Saya mengatakan, “Jika seorang upasika/sika duduk di tengah, kepala mengenakan mahkota Pancabuddha, bhiksu dan bhiksuni bernamaskara ke atas, bolehkah?”

Dakini Putih menjawab, “Bernamaskara pada Pancabuddha, ini boleh; tidak boleh bernamaskara para orangnya. Ini juga tindakan yang layak untuk sementara.”

Saya bertanya, “Bagaimana baiknya?”

Dakini Putih menjawab, “Yang paling baik menjadi bhiksu/ni, semua masalah beres.”

“Bagaimana kalau ada yang tidak ingin menjadi bhiksu/ni?”saya berujar.

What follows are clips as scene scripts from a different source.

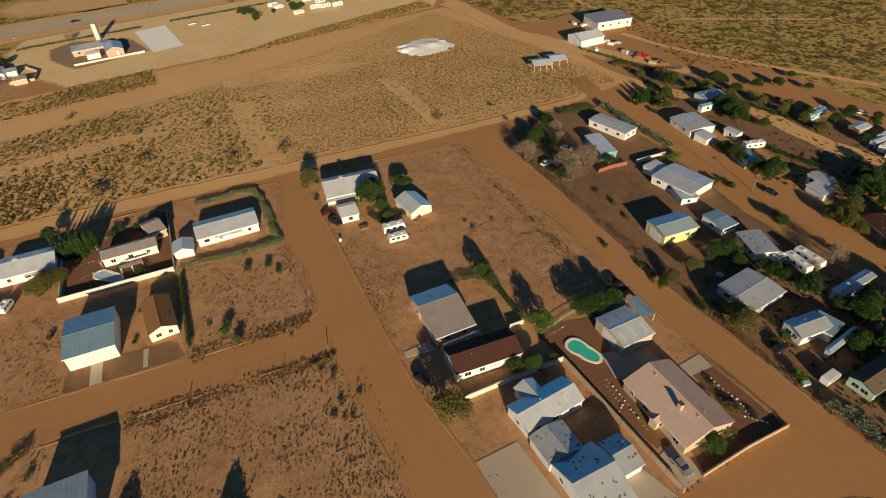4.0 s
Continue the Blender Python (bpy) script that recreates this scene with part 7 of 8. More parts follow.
camper("travel_trailer", -58.7, 410.8, 39, 6.5, 'white trailer in the roadside park', h=2.6, w=2.5)
camper("travel_trailer", -54.2, 407.3, 38, 6.5, 'white trailer in the roadside park', h=2.8, w=2.5)
camper("travel_trailer", -49.5, 410.6, 38, 6.5, 'white trailer in the roadside park', h=3.0, w=2.5)
camper("travel_trailer", -149.8, 364.5, 39, 6.5, 'white trailer in the roadside park', h=2.8, w=2.5)
camper("travel_trailer", -60.5, 418.9, 39, 6.5, 'white trailer in the roadside park', h=3.0, w=2.5)
plant("mulberry", -161.6, 347.0, 6)
plant("mulberry", -165.0, 349.3, 5)
plant("mulberry", -159.0, 348.3, 5)
plant("mulberry", -132.9, 353.8, 6)
plant("mulberry", -125.6, 381.1, 8)
plant("mulberry", -120.2, 376.7, 7)
plant("mulberry", -111.5, 374.5, 6)
plant("mulberry", -108.3, 401.1, 8)
plant("mulberry", -102.0, 396.6, 7)
plant("mulberry", -97.5, 386.5, 6)
plant("mulberry", -90.6, 398.2, 6)
plant("mulberry", -85.4, 408.0, 6)
plant("mulberry", -72.2, 417.9, 6)
plant("mulberry", -62.6, 425.9, 6)
plant("mulberry", -45.7, 415.8, 5)
plant("mulberry", -75.0, 412.3, 6)
plant("mulberry", -56.8, 423.2, 6)
plant("mulberry", -51.1, 422.7, 5)
plant("cypress", -153.3, 338.9, 7)
plant("cypress", -155.1, 341.6, 6)
plant("cypress", -152.3, 341.1, 6)
plant("elm", -129.8, 358.0, 6)
plant("elm", -135.5, 358.3, 6)
plant("elm", -122.6, 381.3, 6)
plant("elm", -105.1, 399.1, 7)
plant("elm", -96.4, 398.8, 6)
plant("elm", -88.1, 405.2, 6)
plant("elm", -80.7, 410.4, 6)
plant("elm", -68.3, 422.9, 6)
plant("elm", -178.9, 378.0, 5)
plant("elm", -145.3, 350.5, 4)
plant("elm", -114.8, 371.3, 5)
plant("elm", -66.2, 384.2, 3)
plant("elm", -141.5, 372.2, 4)
plant("elm", -92.1, 391.3, 5)

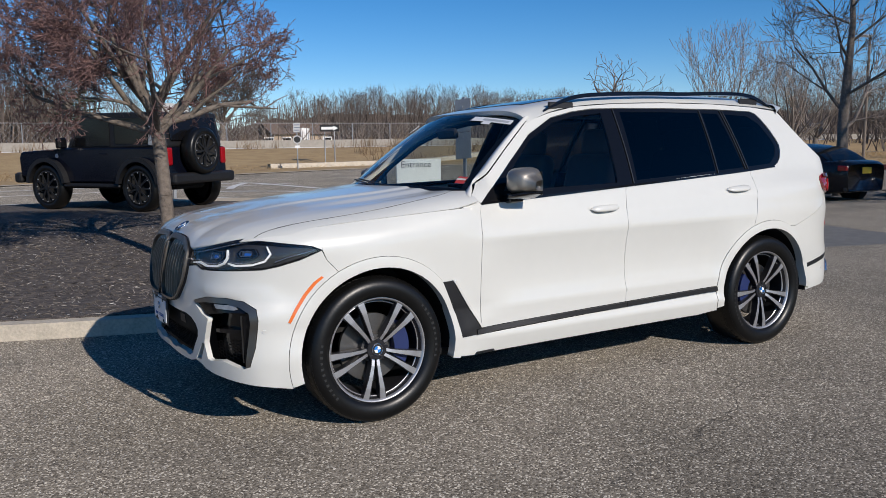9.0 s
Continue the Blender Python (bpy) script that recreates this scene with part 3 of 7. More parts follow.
panel("wing_vent", wall, sides([(-1.155, 0.722), (-1.07, 0.722), (-1.0, 0.61), (-0.90, 0.46), (-0.885, 0.425), (-0.93, 0.391), (-1.03, 0.389), (-1.065, 0.52)]), SATINBLACK, CAR, lift=0.006, step=0.02, label="dark wedge-shaped vent behind the wheel")
panel("vent_edge", wall, sides([(-1.09, 0.728), (-1.06, 0.722), (-0.885, 0.44), (-0.897, 0.432)]), PAINT, CAR, lift=0.013)
for c, (lo, hi) in ((FC, (-13, 194)), (RC, (-2, 188))):
    ring = arc(*c, RO, lo, hi, 44) + arc(*c, RI, hi, lo, 44)
    panel("arch_lip", wall, sides(ring), PAINT, CAR, lift=0.004, depth=0.055, step=0.02, label="white wheel-arch lip")
DLO = [(-0.843, 1.138), (0.265, 1.199), (1.42, 1.258), (1.794, 1.281), (1.86, 1.305), (1.907, 1.341), (1.945, 1.395), (1.956, 1.435), (1.945, 1.475), (1.90, 1.555), (1.84, 1.635), (1.80, 1.672), (1.744, 1.69),
       (1.363, 1.704), (0.9, 1.709), (0.446, 1.706), (0.22, 1.70), (0.05, 1.68), (-0.138, 1.640), (-0.355, 1.533), (-0.571, 1.36), (-0.72, 1.235), (-0.80, 1.17)]
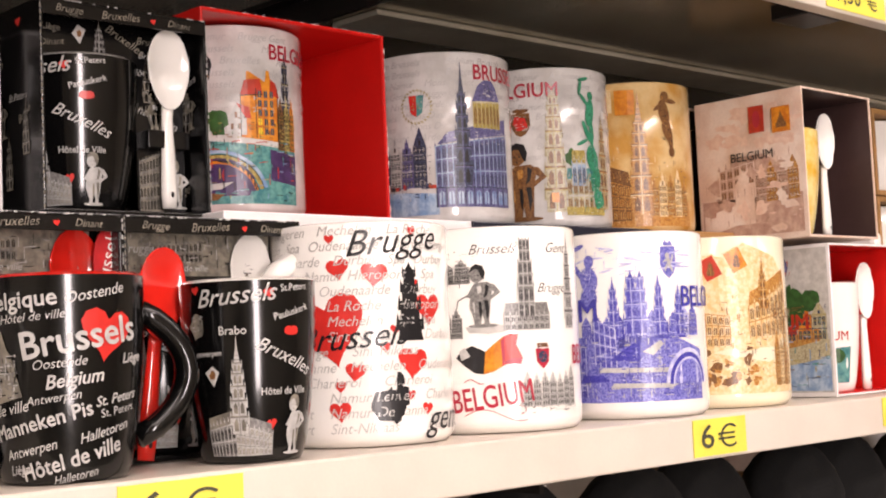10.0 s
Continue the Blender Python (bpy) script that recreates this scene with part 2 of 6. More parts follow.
def gothic_print(bd, W, x0, x1, z0, z1, body, dark, light, bays, rows, k=0, rise=0.0, roof=None, rh=0.008, pinnacles=True):
    """A long front with rows of pointed windows; rise lifts its far end."""
    up = lambda x: z1 + rise * (x - x0) / (x1 - x0)
    tone(bd, W, [(x0, z0), (x1, z0), (x1, up(x1)), (x0, z1)], body, k)
    if roof:
        d = (x1 - x0) * 0.04
        tone(bd, W, [(x0, z1), (x1, up(x1)), (x1 - d, up(x1) + rh), (x0 + d, z1 + rh)], roof, k)
        for j in range(bays):
            a = x0 + (x1 - x0) * (j + 0.5) / bays
            tone(bd, W, [(a - 0.0004, up(a) + rh * 0.25), (a + 0.0004, up(a) + rh * 0.25), (a, up(a) + rh * 0.7)], light, k + 2)
    bw = (x1 - x0) / bays
    for r_ in range(rows):
        for j in range(bays):
            a0, a1 = x0 + bw * (j + 0.22), x0 + bw * (j + 0.80)
            H = up(a0) - z0
            b0, b1 = z0 + H * (r_ + 0.14) / rows, z0 + H * (r_ + 0.86) / rows
            tone(bd, W, [(a0, b0), (a1, b0), (a1, b1 - (b1 - b0) * 0.22), ((a0 + a1) / 2, b1), (a0, b1 - (b1 - b0) * 0.22)], dark, k + 1)
            t = bw * 0.06
            tone(bd, W, [((a0 + a1) / 2 - t, b0), ((a0 + a1) / 2 + t, b0), ((a0 + a1) / 2 + t, b1), ((a0 + a1) / 2 - t, b1)], body, k + 2)
        c, e = z0 + (z1 - z0) * (r_ + 0.95) / rows, z0 + (up(x1) - z0) * (r_ + 0.95) / rows
        t = (z1 - z0) / rows * 0.07
        tone(bd, W, [(x0, c), (x1, e), (x1, e + t), (x0, c + t)], light, k + 2)
    for j in range(bays + 1):
        a, t = x0 + bw * j, bw * 0.07
        tone(bd, W, [(a - t, z0), (a + t, z0), (a + t, up(a)), (a - t, up(a))], light, k + 2)
        if pinnacles:
            tone(bd, W, [(a - t * 2, up(a)), (a + t * 2, up(a)), (a, up(a) + bw * 0.8)], body, k + 2)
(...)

Dakini Putih menjawab, “Ajaran Tantra menitik beratkan 3 hal: Bodhicitta, niat meninggalkan keduniawian, dan pandangan benar madhyamika. Tanpa niat meninggalkan keduniawian, bagaimana bisa disebut sadhaka?”

Saya mengatakan, “Saya pernah mengatakan bahwa upasaka/sika dan bhiksu/ni adalah setara, apakah ucapan ini salah?”

Dakini Putih menjawab, “Tidak salah. Paling tidak dalam aspek pencapaian adalah setara dan tidak ada perbedaan, semua dapat mencapai tingkat pencapaian. Namun, dalam peraturan Buddha, bhiksu/ni menjalankan Buddhadharma, perumahtangga mendukung Buddhadharma.”